Thursday, May 27, 2010

Parker Palmer's Let Your Life Speak

Parker Palmer’s Let Your Life Speak came at an interesting time for me. The group with which I was reading the book was focused primarily on vocational discernment, but I found a great light and hope in another focus of the book.

Palmer writes of a spiritual journey that takes him from one perceived “correct” place to a vocational home. He writes honestly and openly about the struggles he went through on his journey and includes a moving and important chapter on depression.

I have Generalized Anxiety Disorder and depression. At the time I read this chapter, I felt bombarded with messages from friends, from the church, and from media that my depression was a result of a lack of spiritual depth, or that it resulted as a larger part of a spiritual battle. Perhaps I was lazy, or unmotivated. Maybe I just needed someone to talk to (despite the fact that I could barely put into words my feelings). No one, save a few people, seemed to understand that these explanations, these attempts to “justify” my depression, served only to isolate and erase me. They built up the helpful souls saying them, but they were in no way meant as a true attempt to be in solidarity with me – to express love and support without a need for reasons why.

Palmer’s chapter on his battles with depression explores this feeling of isolation. He speaks of the pain, physical and emotional, that comes with isolation. His writing affirmed what I already felt: dealing with an individual’s depression exclusively as a symptom of something larger rather than as a place where that individual needs support defeats any purpose. But how do we support depressed people?

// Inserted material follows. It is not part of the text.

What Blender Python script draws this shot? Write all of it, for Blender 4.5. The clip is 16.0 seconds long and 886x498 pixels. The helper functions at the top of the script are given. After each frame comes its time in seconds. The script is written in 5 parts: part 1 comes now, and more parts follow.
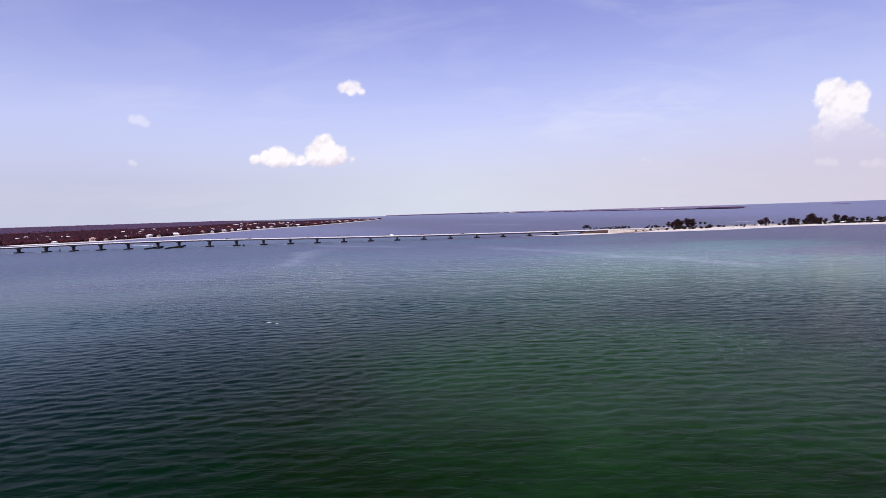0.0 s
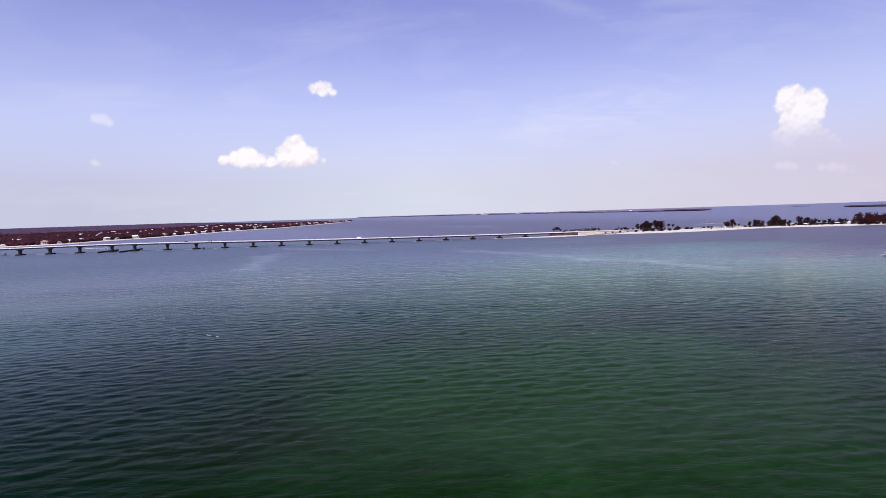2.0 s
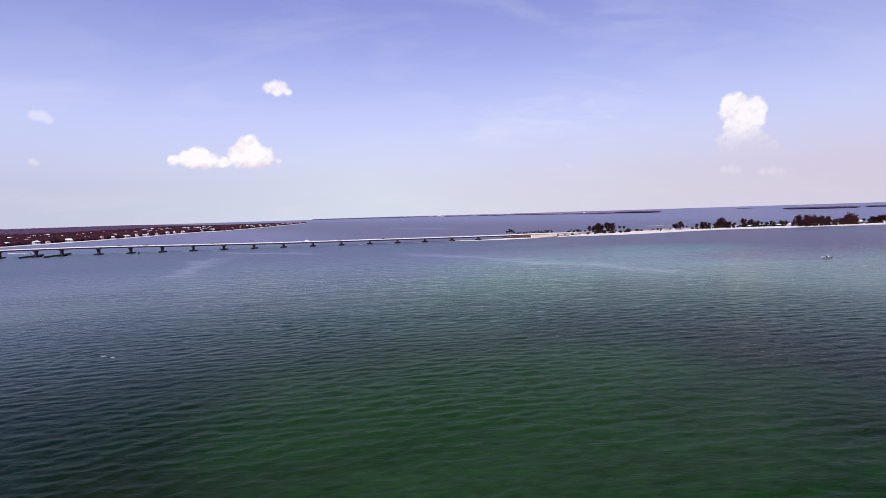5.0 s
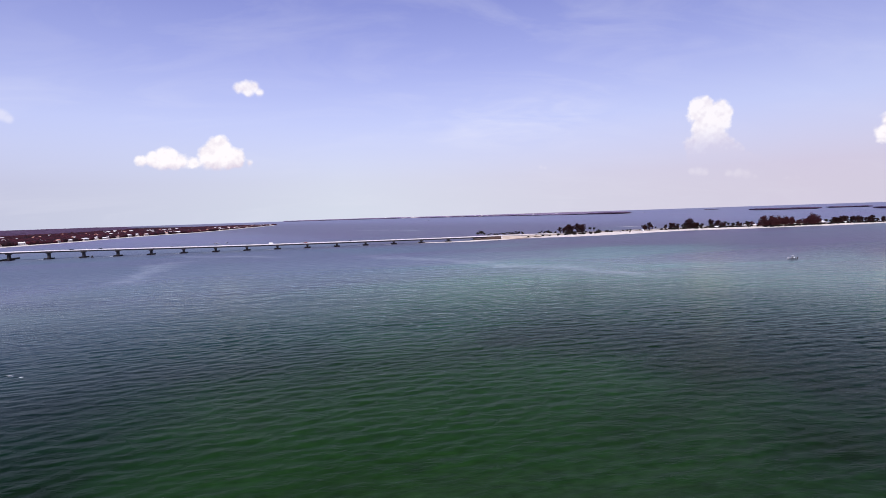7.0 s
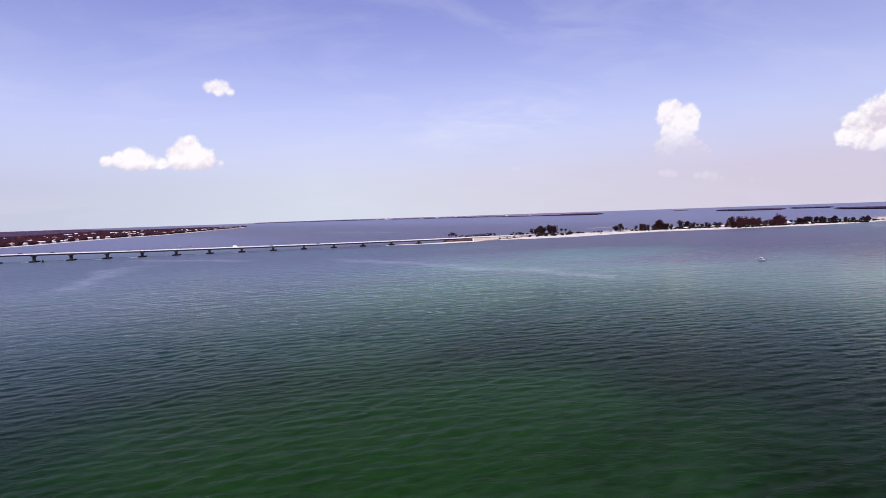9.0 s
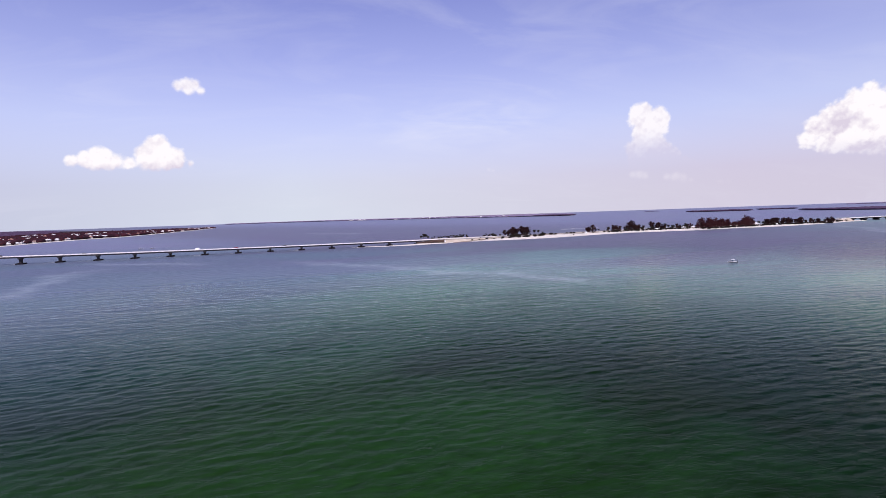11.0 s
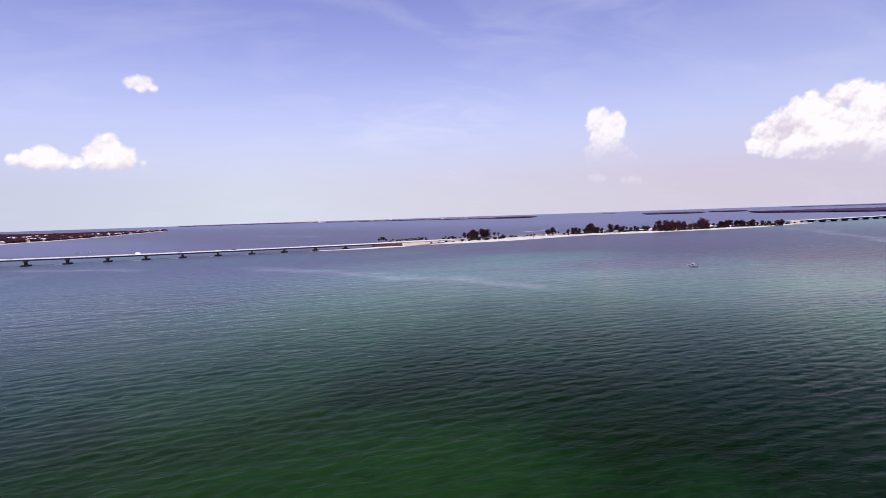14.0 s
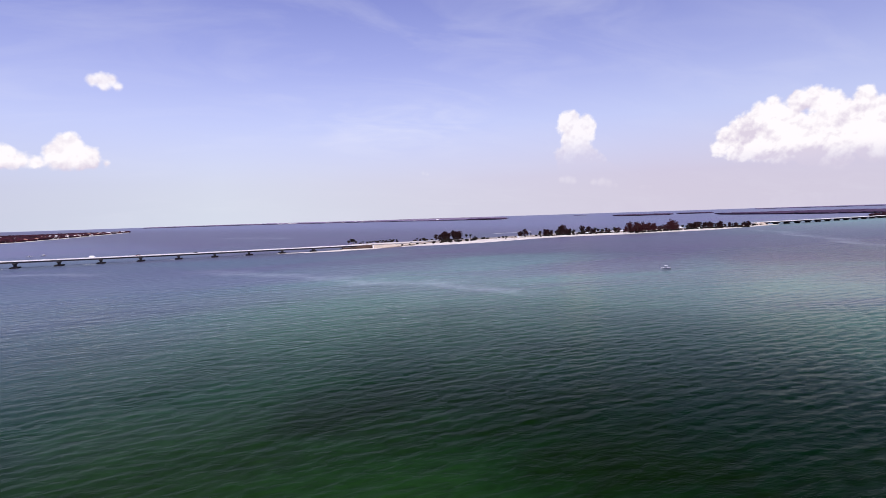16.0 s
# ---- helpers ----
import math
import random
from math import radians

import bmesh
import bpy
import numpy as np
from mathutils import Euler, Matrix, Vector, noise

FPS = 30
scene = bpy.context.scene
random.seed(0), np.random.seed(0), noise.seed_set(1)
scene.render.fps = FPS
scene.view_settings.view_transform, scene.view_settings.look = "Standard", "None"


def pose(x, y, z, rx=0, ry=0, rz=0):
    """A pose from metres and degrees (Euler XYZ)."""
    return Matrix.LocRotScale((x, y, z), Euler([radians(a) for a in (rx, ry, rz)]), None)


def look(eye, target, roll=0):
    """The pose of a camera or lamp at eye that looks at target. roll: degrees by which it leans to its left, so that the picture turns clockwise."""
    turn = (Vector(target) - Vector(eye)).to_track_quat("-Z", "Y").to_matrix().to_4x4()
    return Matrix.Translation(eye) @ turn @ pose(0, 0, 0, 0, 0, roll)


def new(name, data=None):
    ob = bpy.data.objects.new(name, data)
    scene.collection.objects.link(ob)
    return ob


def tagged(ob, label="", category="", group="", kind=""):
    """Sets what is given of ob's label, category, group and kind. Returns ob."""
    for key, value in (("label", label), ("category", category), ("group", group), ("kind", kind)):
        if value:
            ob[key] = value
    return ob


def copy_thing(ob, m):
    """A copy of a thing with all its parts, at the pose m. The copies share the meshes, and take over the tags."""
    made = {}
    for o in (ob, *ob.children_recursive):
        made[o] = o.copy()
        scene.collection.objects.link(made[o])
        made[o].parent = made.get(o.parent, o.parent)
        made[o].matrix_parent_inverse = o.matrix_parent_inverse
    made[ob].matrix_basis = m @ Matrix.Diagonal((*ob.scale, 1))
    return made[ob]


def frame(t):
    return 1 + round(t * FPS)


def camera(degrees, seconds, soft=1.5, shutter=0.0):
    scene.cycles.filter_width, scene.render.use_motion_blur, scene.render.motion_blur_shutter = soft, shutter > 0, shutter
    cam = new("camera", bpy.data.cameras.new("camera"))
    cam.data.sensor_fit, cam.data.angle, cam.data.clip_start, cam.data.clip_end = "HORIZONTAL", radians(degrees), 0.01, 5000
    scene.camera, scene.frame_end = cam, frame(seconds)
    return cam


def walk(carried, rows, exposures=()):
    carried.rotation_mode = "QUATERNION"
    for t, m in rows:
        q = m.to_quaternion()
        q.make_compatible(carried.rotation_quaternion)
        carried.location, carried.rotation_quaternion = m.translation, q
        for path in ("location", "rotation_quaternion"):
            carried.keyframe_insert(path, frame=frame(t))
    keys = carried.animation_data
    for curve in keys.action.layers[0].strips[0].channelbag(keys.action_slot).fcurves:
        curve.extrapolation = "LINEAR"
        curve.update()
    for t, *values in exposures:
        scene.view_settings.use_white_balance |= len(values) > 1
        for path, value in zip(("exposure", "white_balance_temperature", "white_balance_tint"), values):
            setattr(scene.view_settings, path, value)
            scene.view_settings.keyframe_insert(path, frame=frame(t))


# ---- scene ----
EXPO, KELVIN, TINT = 0.1, 6500, 18
SKY_STRENGTH = 0.089
SKY_TINT = (1.15, 0.875, 1.51)
HAZE_WEST, HAZE_NORTH, HAZE_EAST, HAZE_HIGH = (0.51, 0.56, 0.68), (0.61, 0.685, 0.76), (0.595, 0.58, 0.675), (0.63, 0.73, 0.85)
CIRRUS = (0.78, 0.82, 0.88)
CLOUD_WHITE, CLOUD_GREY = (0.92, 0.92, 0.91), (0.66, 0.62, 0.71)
WATER_GREEN, WATER_OLIVE, WATER_LIGHT = (0.0006, 0.0095, 0.002), (0.0022, 0.0095, 0.0008), (0.009, 0.036, 0.0075)
WATER_TEAL, WATER_SHOAL_SHEEN, WATER_BAY, WATER_SILT = (0.036, 0.09, 0.056), (0.12, 0.2, 0.185), (0.115, 0.108, 0.19), (0.5, 0.56, 0.6)
WATER_BLUE, WATER_WEST_DIM, WATER_VIOLET, WATER_VIOLET_DIM, WATER_EAST_DIM = (0.014, 0.034, 0.048), (0.0006, 0.0075, 0.014), (0.06, 0.075, 0.125), (0.068, 0.05, 0.09), (0.0005, 0.007, 0.01)
GLOSS_MOST, GLOSS_FALL, GLOSS_TINT, WATER_RIPPLE = 0.8, 8.3, (0.88, 0.955, 0.94), 0.11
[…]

Palmer writes of a friend who came to visit him, who sat with him, washed his feet, and simply loved him. The friend understood that he could not enter the place where Palmer was, nor could he pull Palmer out of that place. So, he stood on the edge, and loved actively and quietly.

Palmer’s journey through depression was, he says, largely an issue of spiritual direction, but he acknowledges that he was only able to define the issues surrounding his depression after he had begun to leave it. As in most other “seasons” (Palmer’s term) of life, you cannot really identify where your journey is taking you until you have completed that piece of the journey. And to expect someone who may be incapable of hearing the divine or even the ordinary through their own pain to be able to shape their way out with great action is, simply, ridiculous. As Palmer knows, and many others understand, depression has a myriad of causes, and each of these causes may require a different approach for healing.  Casual bystanders cannot “treat” the depression because the cause, the need, the source of the pain is not clear – love and support are needed, perhaps a gentle encouragement to seek trained help of a medical, emotional or spiritual nature.

I can’t say that I gained a great deal of vocational confidence from Palmer’s book. I appreciated his idea that vocation may not be a matter of dramatic call, but of personal wholeness. But really, the greatest thing about Let Your Life Speak was the affirmation that I was just fine, that it was okay to ignore a world that was demanding I know things I could not possibly know.